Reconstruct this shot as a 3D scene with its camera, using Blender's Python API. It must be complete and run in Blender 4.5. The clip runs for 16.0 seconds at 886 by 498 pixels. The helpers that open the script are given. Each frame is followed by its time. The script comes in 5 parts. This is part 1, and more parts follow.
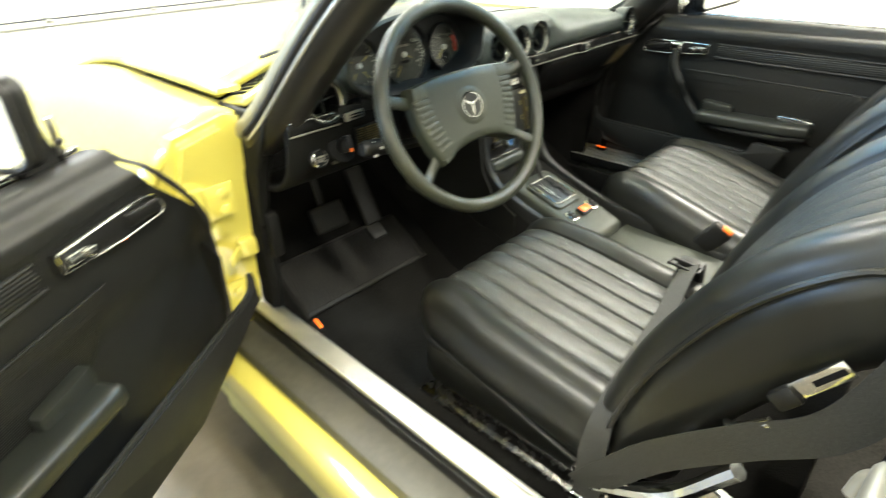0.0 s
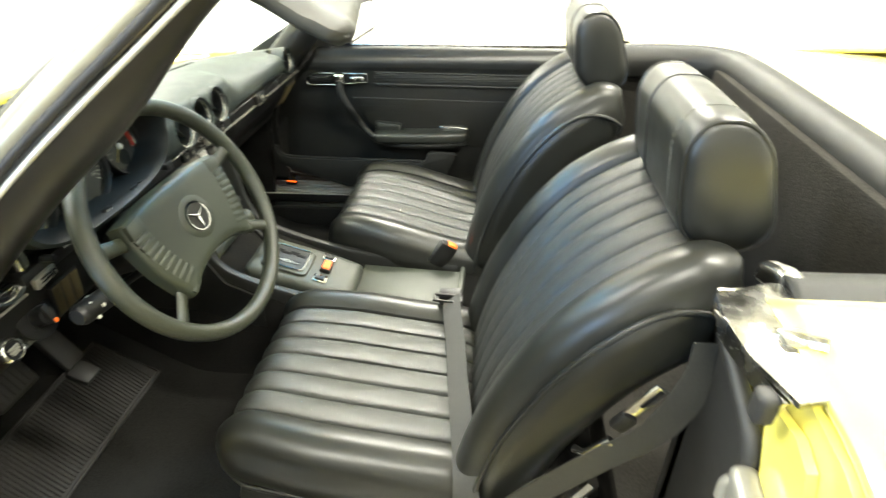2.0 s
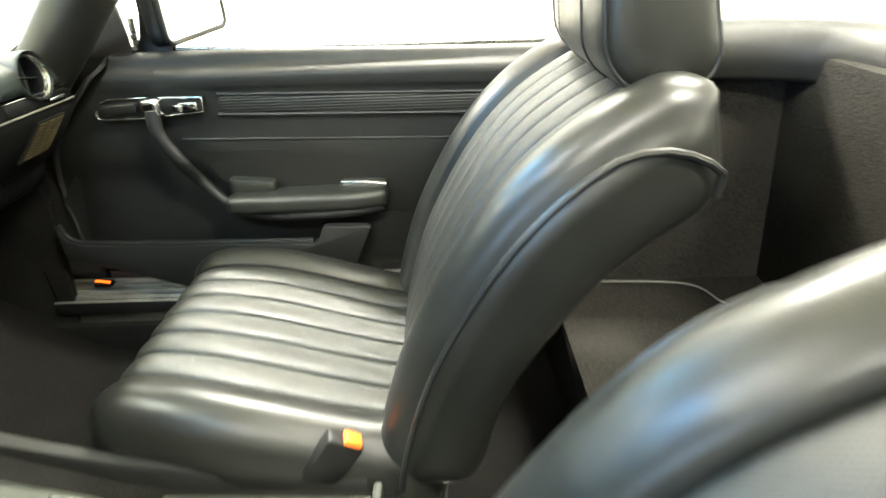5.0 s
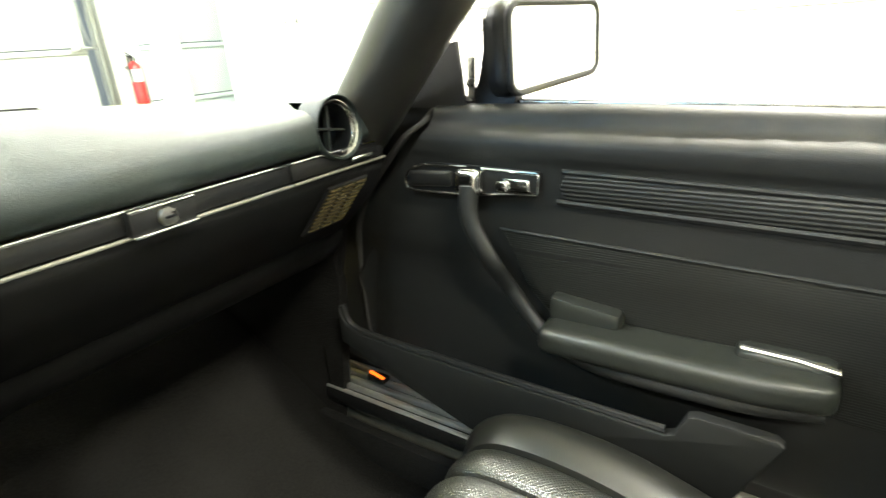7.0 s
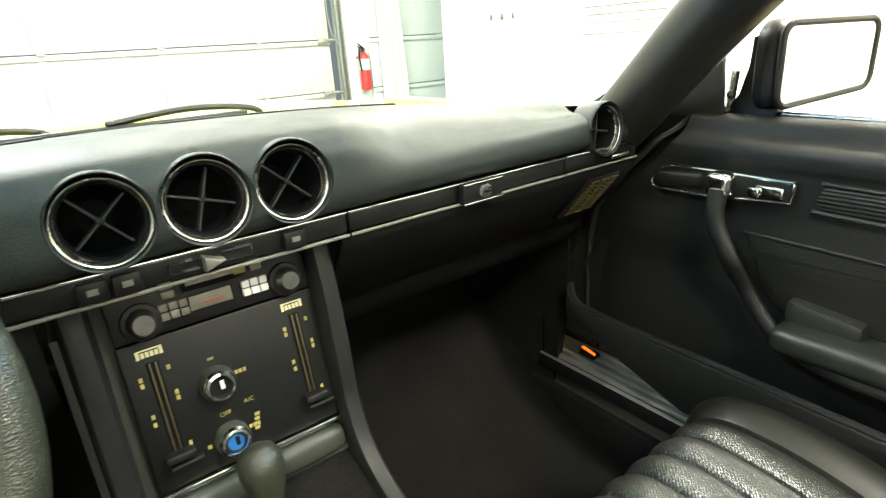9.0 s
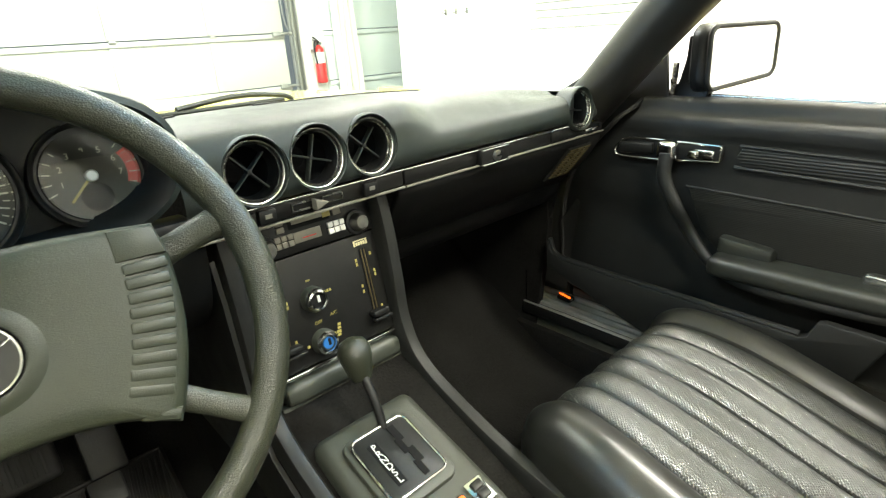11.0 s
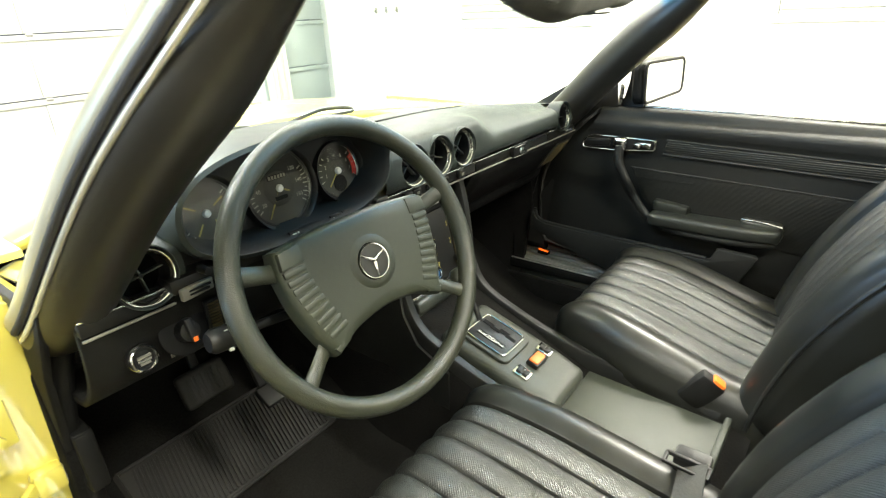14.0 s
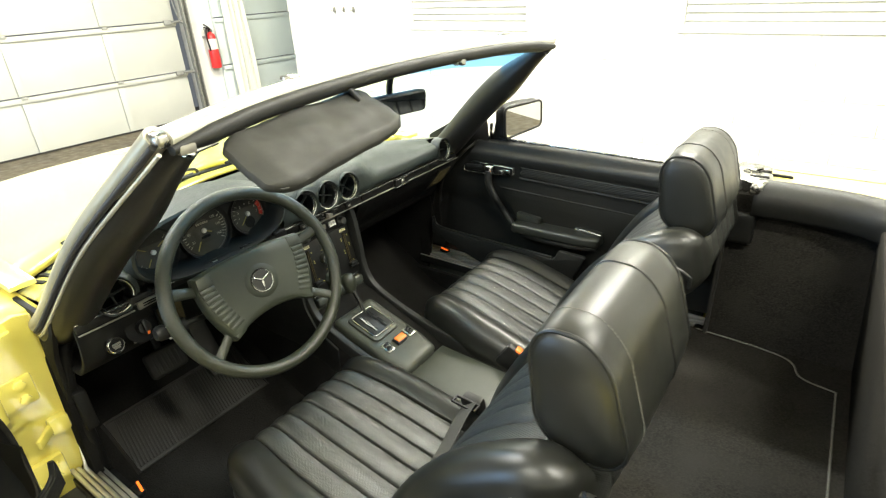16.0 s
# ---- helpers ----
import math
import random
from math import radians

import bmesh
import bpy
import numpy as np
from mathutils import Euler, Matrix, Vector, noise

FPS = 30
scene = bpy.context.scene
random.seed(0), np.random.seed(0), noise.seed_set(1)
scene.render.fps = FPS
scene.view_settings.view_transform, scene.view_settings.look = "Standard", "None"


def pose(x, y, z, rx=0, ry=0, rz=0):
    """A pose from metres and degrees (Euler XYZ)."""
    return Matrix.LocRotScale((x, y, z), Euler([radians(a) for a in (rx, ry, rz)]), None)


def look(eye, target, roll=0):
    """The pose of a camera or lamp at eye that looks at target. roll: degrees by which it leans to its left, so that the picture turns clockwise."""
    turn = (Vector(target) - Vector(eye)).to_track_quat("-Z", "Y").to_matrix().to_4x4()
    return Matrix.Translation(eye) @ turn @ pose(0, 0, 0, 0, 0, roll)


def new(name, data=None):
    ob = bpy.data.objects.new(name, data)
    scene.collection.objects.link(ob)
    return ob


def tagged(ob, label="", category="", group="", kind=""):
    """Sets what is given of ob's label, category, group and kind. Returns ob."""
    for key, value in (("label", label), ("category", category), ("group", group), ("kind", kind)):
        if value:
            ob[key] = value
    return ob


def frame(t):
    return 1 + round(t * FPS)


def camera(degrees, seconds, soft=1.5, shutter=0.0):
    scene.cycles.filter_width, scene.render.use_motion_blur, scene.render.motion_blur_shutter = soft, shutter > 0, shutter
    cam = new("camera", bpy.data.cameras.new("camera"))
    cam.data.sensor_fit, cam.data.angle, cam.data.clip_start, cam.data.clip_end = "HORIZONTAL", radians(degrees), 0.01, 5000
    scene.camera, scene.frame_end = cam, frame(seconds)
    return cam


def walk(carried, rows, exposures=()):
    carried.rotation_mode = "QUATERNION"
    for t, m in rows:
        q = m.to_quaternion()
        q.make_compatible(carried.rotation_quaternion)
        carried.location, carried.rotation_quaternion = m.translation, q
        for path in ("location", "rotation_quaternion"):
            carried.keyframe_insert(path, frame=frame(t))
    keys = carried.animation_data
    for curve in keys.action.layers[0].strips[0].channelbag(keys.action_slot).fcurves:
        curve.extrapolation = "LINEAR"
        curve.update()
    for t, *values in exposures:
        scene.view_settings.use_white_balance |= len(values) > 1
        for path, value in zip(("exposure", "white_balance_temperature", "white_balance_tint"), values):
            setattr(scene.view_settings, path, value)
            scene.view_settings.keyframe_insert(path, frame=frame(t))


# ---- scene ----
cam = camera(78.0, 16.0, soft=1.2, shutter=0.4)
EXPOSURES = [(0, -0.05), (0.5, 0.2), (1, 0.4), (1.5, 0.45), (2.5, -0.1), (3, -0.25), (5.5, 0.95), (6, 0.95), (7, 0.6), (9, 0.1), (12, 0.05), (14, 0.0), (16, -0.5)]
PATH = [
    (0, (-1.122, -0.847, 1.14), (0.097, 0.376, 0.131), -2.1),
    (0.5, (-1.046, -0.793, 1.171), (0.42, 0.108, 0.152), -2.4),
    (1, (-1.006, -0.733, 1.209), (0.562, -0.041, 0.179), -2.2),
    (1.5, (-1.046, -0.675, 1.257), (0.576, -0.138, 0.218), -2.3),
    (2, (-1.084, -0.639, 1.278), (0.593, -0.455, 0.204), -1.4),
    (2.5, (-1.111, -0.604, 1.286), (0.521, -0.71, 0.135), -0.4),
    (3, (-1.106, -0.586, 1.269), (0.495, -0.685, 0.075), -0.6),
    (3.2, (-1.093, -0.595, 1.259), (0.504, -0.681, 0.058), -0.8),
    (5.3, (-0.19, -0.656, 1.01), (1.581, -0.621, 0.082), -2.3),
    (5.5, (-0.093, -0.641, 1.0), (1.677, -0.576, 0.072), -2.6),
    (6, (0.05, -0.573, 0.971), (1.822, -0.243, 0.102), -3.5),
    (6.5, (0.075, -0.501, 0.965), (1.756, 0.273, 0.205), -4.1),
    (7, (0.073, -0.478, 0.974), (1.606, 0.585, 0.253), -4.1),
    (7.5, (0.063, -0.471, 0.996), (1.375, 0.862, 0.287), -5.1),
    (8, (0.014, -0.458, 0.999), (1.209, 0.99, 0.311), -4.5),
    (8.5, (-0.031, -0.482, 1.007), (1.091, 1.02, 0.311), -4.3),
    (9, (-0.096, -0.486, 1.01), (1.011, 1.022, 0.302), -3.6),
    (9.2, (-0.117, -0.49, 1.011), (0.994, 1.015, 0.303), -3.5),
    (11.3, (-0.356, -0.582, 1.034), (0.932, 0.75, 0.28), -3.4),
    (11.5, (-0.39, -0.575, 1.04), (0.938, 0.712, 0.277), -3.2),
    (12, (-0.477, -0.54, 1.052), (0.928, 0.655, 0.278), -2.8),
    (12.5, (-0.559, -0.531, 1.065), (0.87, 0.628, 0.28), -2.7),
    (13, (-0.644, -0.54, 1.094), (0.79, 0.607, 0.302), -2.6),
    (13.5, (-0.722, -0.565, 1.116), (0.714, 0.578, 0.32), -2.6),
    (14, (-0.808, -0.64, 1.154), (0.636, 0.488, 0.353), -2.5),
    (14.5, (-0.874, -0.713, 1.209), (0.583, 0.395, 0.403), -2.6),
    (15, (-0.904, -0.836, 1.289), (0.557, 0.245, 0.454), -2.6),
    (15.5, (-0.917, -0.971, 1.351), (0.531, 0.1, 0.482), -2.7),
    (16, (-0.931, -1.075, 1.408), (0.512, -0.011, 0.522), -2.8),
]
walk(cam, [(t, look(eye, target, roll)) for t, eye, target, roll in PATH], exposures=EXPOSURES)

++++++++

#### [Aim of the task]
Using the data above, transcribe the lines that run from the line with "# ---- helpers" to the line with "of a camera", both ends kept, and output nothing else.

#### [Completed exercise]
# ---- helpers ----
import math
import random
from math import radians

import bmesh
import bpy
import numpy as np
from mathutils import Euler, Matrix, Vector, noise

FPS = 30
scene = bpy.context.scene
random.seed(0), np.random.seed(0), noise.seed_set(1)
scene.render.fps = FPS
scene.view_settings.view_transform, scene.view_settings.look = "Standard", "None"


def pose(x, y, z, rx=0, ry=0, rz=0):
    """A pose from metres and degrees (Euler XYZ)."""
    return Matrix.LocRotScale((x, y, z), Euler([radians(a) for a in (rx, ry, rz)]), None)


def look(eye, target, roll=0):
    """The pose of a camera or lamp at eye that looks at target. roll: degrees by which it leans to its left, so that the picture turns clockwise."""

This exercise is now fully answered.